Exercise directions
Without the pictures, write out all the lines below exactly as they appear.

Data segment

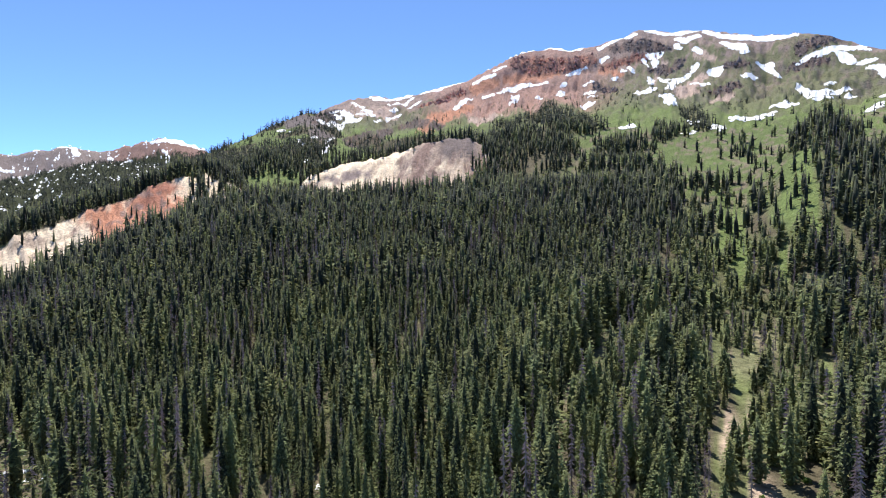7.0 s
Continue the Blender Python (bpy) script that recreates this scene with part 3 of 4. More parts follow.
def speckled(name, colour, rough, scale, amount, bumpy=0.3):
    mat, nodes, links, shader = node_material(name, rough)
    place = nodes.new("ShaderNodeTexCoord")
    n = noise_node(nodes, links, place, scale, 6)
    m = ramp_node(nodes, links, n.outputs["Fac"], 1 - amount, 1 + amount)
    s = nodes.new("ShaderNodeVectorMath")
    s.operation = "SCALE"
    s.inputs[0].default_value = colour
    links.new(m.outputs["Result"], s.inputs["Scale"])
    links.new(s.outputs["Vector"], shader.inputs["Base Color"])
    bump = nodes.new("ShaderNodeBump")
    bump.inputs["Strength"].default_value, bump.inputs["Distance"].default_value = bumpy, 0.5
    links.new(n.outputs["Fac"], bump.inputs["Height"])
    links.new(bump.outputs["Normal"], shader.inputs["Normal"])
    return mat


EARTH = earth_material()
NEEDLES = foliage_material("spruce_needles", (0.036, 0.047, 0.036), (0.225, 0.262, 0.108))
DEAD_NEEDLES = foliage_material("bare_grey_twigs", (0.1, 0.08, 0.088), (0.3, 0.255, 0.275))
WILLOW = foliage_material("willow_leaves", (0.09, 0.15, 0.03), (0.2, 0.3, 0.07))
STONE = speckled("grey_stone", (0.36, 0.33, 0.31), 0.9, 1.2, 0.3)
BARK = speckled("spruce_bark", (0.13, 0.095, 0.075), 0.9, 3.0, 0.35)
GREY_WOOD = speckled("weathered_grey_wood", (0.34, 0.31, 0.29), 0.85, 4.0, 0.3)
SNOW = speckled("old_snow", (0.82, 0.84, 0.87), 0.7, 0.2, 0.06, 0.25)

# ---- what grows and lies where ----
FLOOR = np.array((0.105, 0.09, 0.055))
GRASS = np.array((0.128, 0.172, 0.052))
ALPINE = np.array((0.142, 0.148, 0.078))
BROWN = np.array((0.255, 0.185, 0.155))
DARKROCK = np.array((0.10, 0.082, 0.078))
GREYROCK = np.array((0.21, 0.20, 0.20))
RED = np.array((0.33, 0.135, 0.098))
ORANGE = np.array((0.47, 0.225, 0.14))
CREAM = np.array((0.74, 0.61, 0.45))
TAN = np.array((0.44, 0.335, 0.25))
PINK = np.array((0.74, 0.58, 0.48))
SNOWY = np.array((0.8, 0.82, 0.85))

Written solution
7.0 s
Continue the Blender Python (bpy) script that recreates this scene with part 3 of 4. More parts follow.
def speckled(name, colour, rough, scale, amount, bumpy=0.3):
    mat, nodes, links, shader = node_material(name, rough)
    place = nodes.new("ShaderNodeTexCoord")
    n = noise_node(nodes, links, place, scale, 6)
    m = ramp_node(nodes, links, n.outputs["Fac"], 1 - amount, 1 + amount)
    s = nodes.new("ShaderNodeVectorMath")
    s.operation = "SCALE"
    s.inputs[0].default_value = colour
    links.new(m.outputs["Result"], s.inputs["Scale"])
    links.new(s.outputs["Vector"], shader.inputs["Base Color"])
    bump = nodes.new("ShaderNodeBump")
    bump.inputs["Strength"].default_value, bump.inputs["Distance"].default_value = bumpy, 0.5
    links.new(n.outputs["Fac"], bump.inputs["Height"])
    links.new(bump.outputs["Normal"], shader.inputs["Normal"])
    return mat


EARTH = earth_material()
NEEDLES = foliage_material("spruce_needles", (0.036, 0.047, 0.036), (0.225, 0.262, 0.108))
DEAD_NEEDLES = foliage_material("bare_grey_twigs", (0.1, 0.08, 0.088), (0.3, 0.255, 0.275))
WILLOW = foliage_material("willow_leaves", (0.09, 0.15, 0.03), (0.2, 0.3, 0.07))
STONE = speckled("grey_stone", (0.36, 0.33, 0.31), 0.9, 1.2, 0.3)
BARK = speckled("spruce_bark", (0.13, 0.095, 0.075), 0.9, 3.0, 0.35)
GREY_WOOD = speckled("weathered_grey_wood", (0.34, 0.31, 0.29), 0.85, 4.0, 0.3)
SNOW = speckled("old_snow", (0.82, 0.84, 0.87), 0.7, 0.2, 0.06, 0.25)

# ---- what grows and lies where ----
FLOOR = np.array((0.105, 0.09, 0.055))
GRASS = np.array((0.128, 0.172, 0.052))
ALPINE = np.array((0.142, 0.148, 0.078))
BROWN = np.array((0.255, 0.185, 0.155))
DARKROCK = np.array((0.10, 0.082, 0.078))
GREYROCK = np.array((0.21, 0.20, 0.20))
RED = np.array((0.33, 0.135, 0.098))
ORANGE = np.array((0.47, 0.225, 0.14))
CREAM = np.array((0.74, 0.61, 0.45))
TAN = np.array((0.44, 0.335, 0.25))
PINK = np.array((0.74, 0.58, 0.48))
SNOWY = np.array((0.8, 0.82, 0.85))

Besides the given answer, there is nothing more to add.